*** Source material

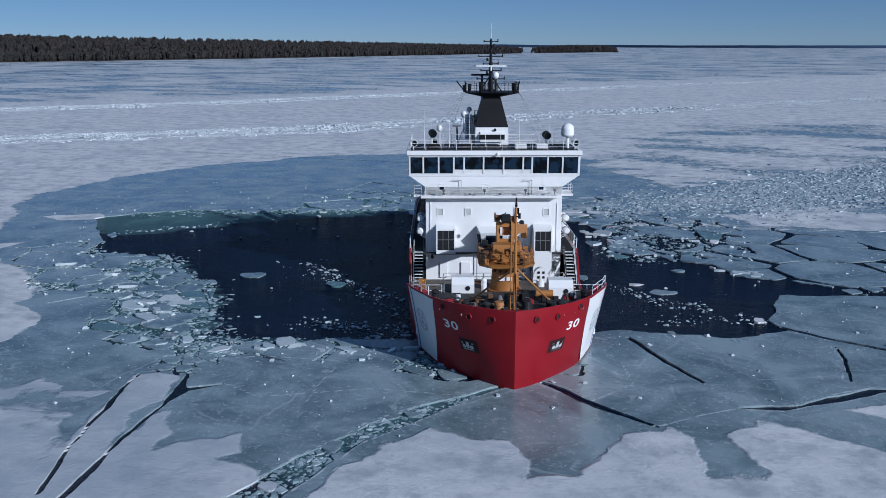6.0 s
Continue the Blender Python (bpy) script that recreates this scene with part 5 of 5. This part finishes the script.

******
*** Source material

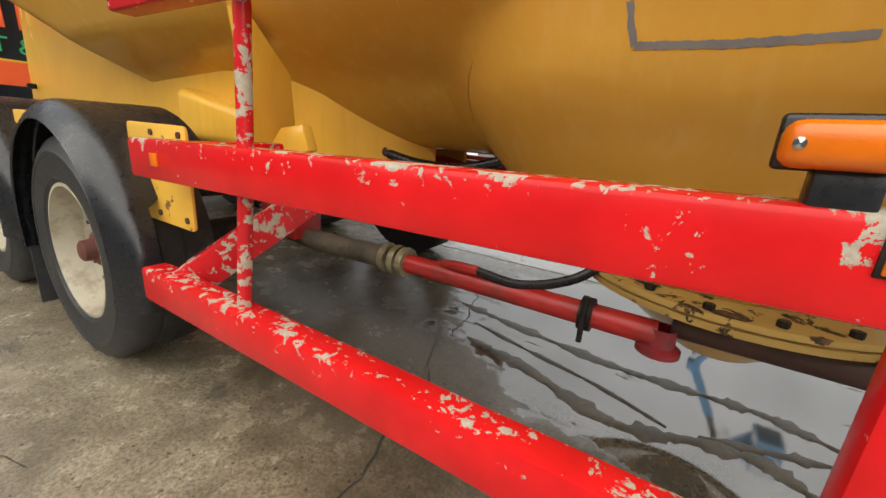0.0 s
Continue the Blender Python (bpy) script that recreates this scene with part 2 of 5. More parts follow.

******
*** Source material

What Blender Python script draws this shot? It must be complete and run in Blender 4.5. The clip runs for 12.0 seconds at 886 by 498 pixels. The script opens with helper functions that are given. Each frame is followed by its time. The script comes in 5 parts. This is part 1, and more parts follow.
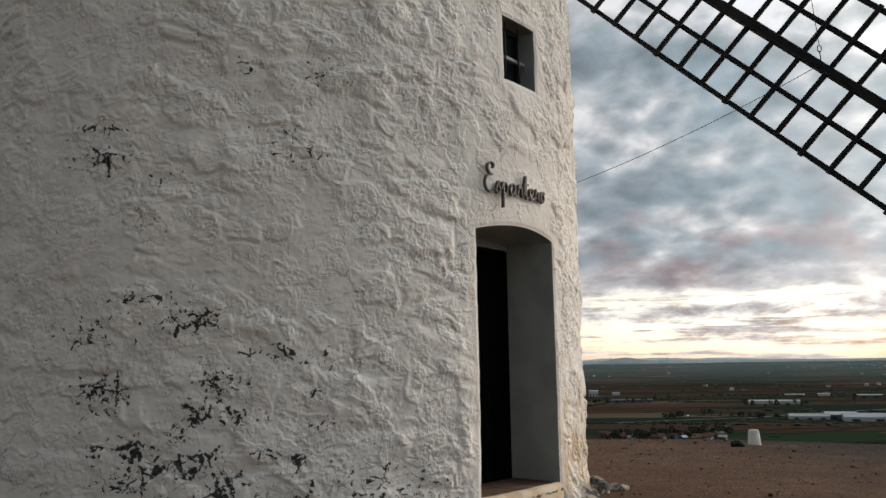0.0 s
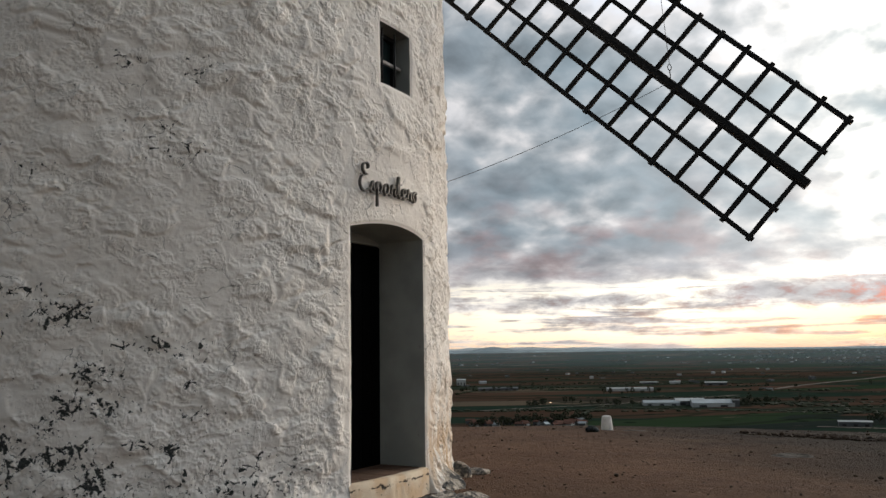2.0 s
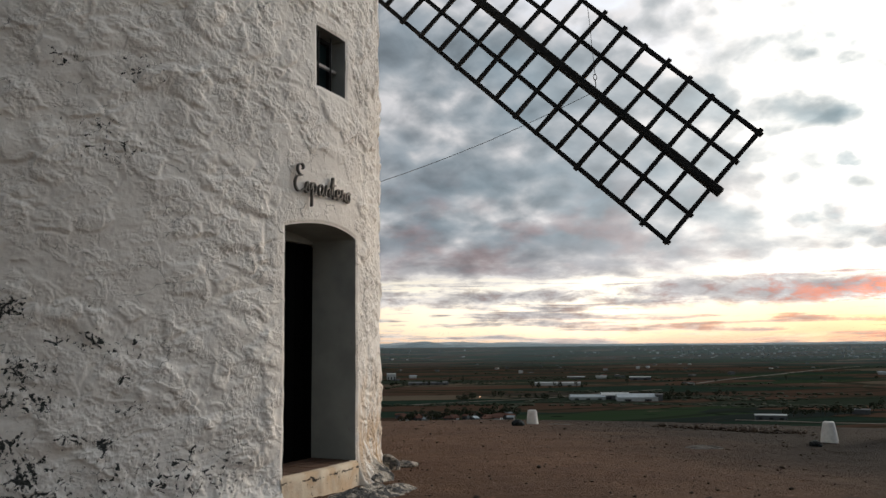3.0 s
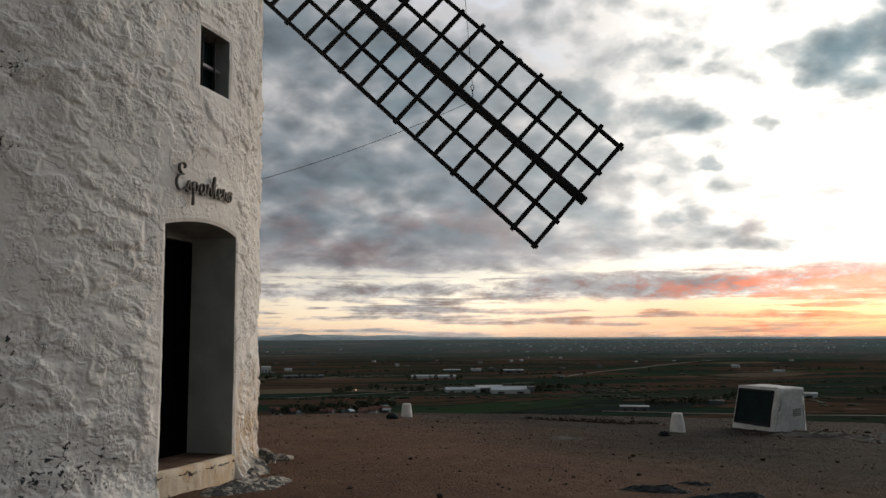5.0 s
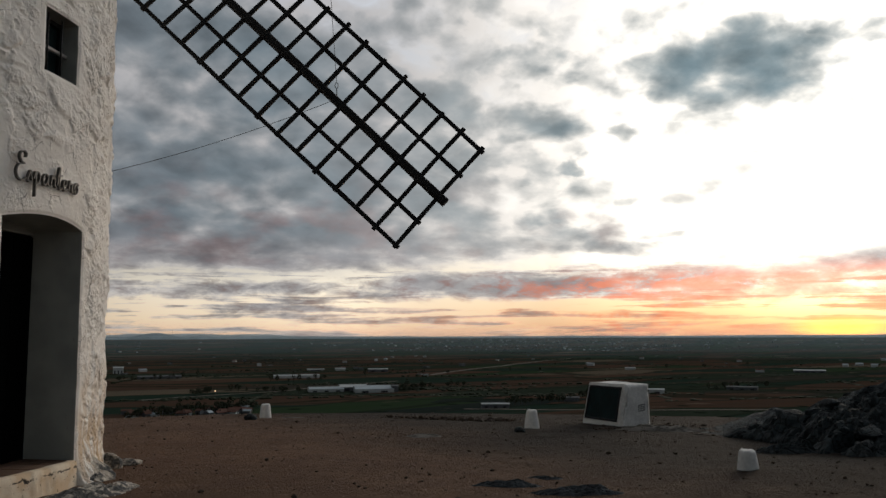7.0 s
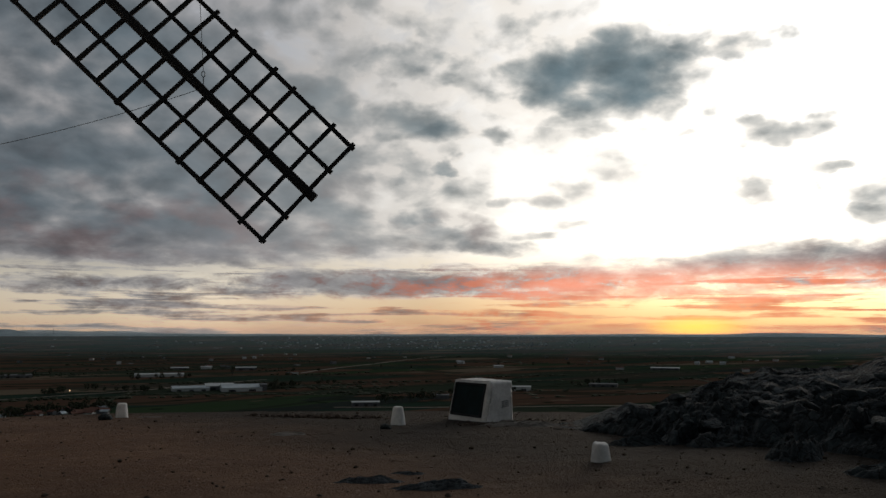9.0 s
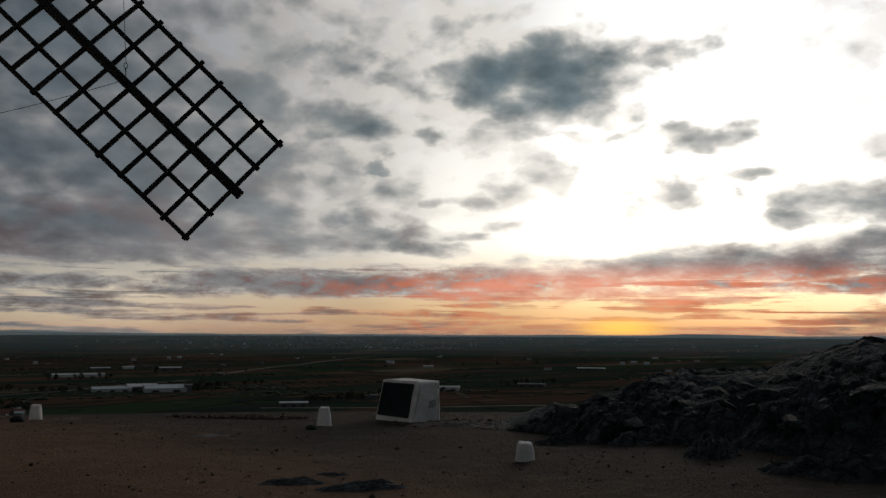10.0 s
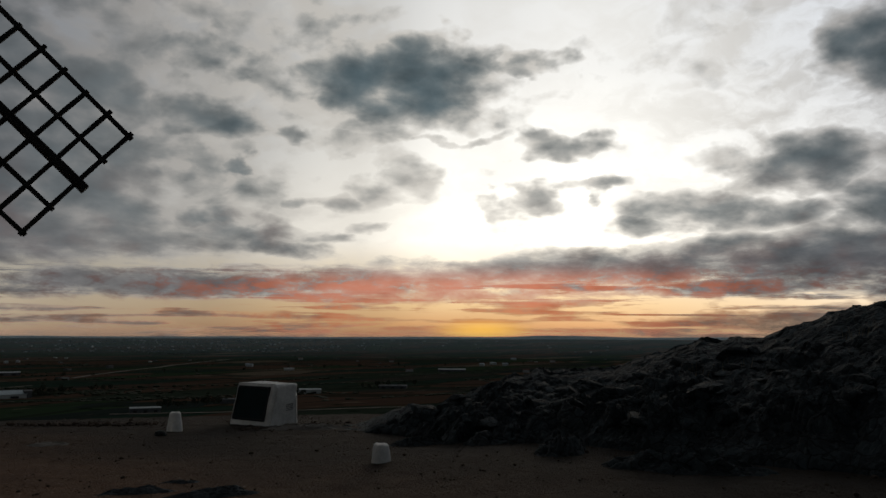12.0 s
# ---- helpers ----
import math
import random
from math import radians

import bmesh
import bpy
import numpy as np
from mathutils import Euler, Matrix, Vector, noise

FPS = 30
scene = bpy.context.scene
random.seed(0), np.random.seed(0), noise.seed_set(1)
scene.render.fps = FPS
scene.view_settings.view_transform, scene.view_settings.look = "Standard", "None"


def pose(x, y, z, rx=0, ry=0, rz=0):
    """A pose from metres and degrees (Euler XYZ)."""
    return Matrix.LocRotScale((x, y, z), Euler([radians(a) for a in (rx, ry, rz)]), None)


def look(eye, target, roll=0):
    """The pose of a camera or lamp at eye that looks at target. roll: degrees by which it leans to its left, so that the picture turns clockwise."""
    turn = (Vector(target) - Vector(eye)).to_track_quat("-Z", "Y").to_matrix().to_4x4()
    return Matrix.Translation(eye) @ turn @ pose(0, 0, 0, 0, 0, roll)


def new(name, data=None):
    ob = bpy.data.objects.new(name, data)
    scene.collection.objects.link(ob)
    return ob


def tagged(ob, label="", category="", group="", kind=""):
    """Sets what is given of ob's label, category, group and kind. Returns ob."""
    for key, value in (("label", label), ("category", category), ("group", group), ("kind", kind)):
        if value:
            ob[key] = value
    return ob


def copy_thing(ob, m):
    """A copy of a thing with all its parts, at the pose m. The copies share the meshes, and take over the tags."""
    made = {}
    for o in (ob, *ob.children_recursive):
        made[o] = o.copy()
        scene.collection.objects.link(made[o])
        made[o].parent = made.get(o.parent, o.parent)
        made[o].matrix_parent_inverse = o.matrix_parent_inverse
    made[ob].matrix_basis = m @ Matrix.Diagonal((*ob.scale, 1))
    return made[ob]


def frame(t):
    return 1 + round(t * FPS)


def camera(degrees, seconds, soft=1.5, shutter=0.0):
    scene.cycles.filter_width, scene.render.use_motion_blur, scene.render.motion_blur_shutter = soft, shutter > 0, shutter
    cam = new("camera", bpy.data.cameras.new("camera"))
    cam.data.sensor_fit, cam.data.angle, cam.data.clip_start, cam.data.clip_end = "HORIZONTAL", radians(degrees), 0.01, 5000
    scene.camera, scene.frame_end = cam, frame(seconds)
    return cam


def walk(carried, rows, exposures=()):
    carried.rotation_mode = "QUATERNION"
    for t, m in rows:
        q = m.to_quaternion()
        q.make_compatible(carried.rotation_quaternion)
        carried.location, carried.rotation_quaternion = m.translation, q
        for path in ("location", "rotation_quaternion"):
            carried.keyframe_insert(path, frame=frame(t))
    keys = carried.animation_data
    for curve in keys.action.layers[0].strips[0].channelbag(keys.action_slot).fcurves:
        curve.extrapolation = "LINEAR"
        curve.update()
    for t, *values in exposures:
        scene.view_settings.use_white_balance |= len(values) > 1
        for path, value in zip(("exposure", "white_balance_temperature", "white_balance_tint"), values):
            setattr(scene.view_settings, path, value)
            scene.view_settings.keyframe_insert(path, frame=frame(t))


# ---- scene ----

******

Check each line above for the string "name", then copy the ones that have it.

def new(name, data=None):
    ob = bpy.data.objects.new(name, data)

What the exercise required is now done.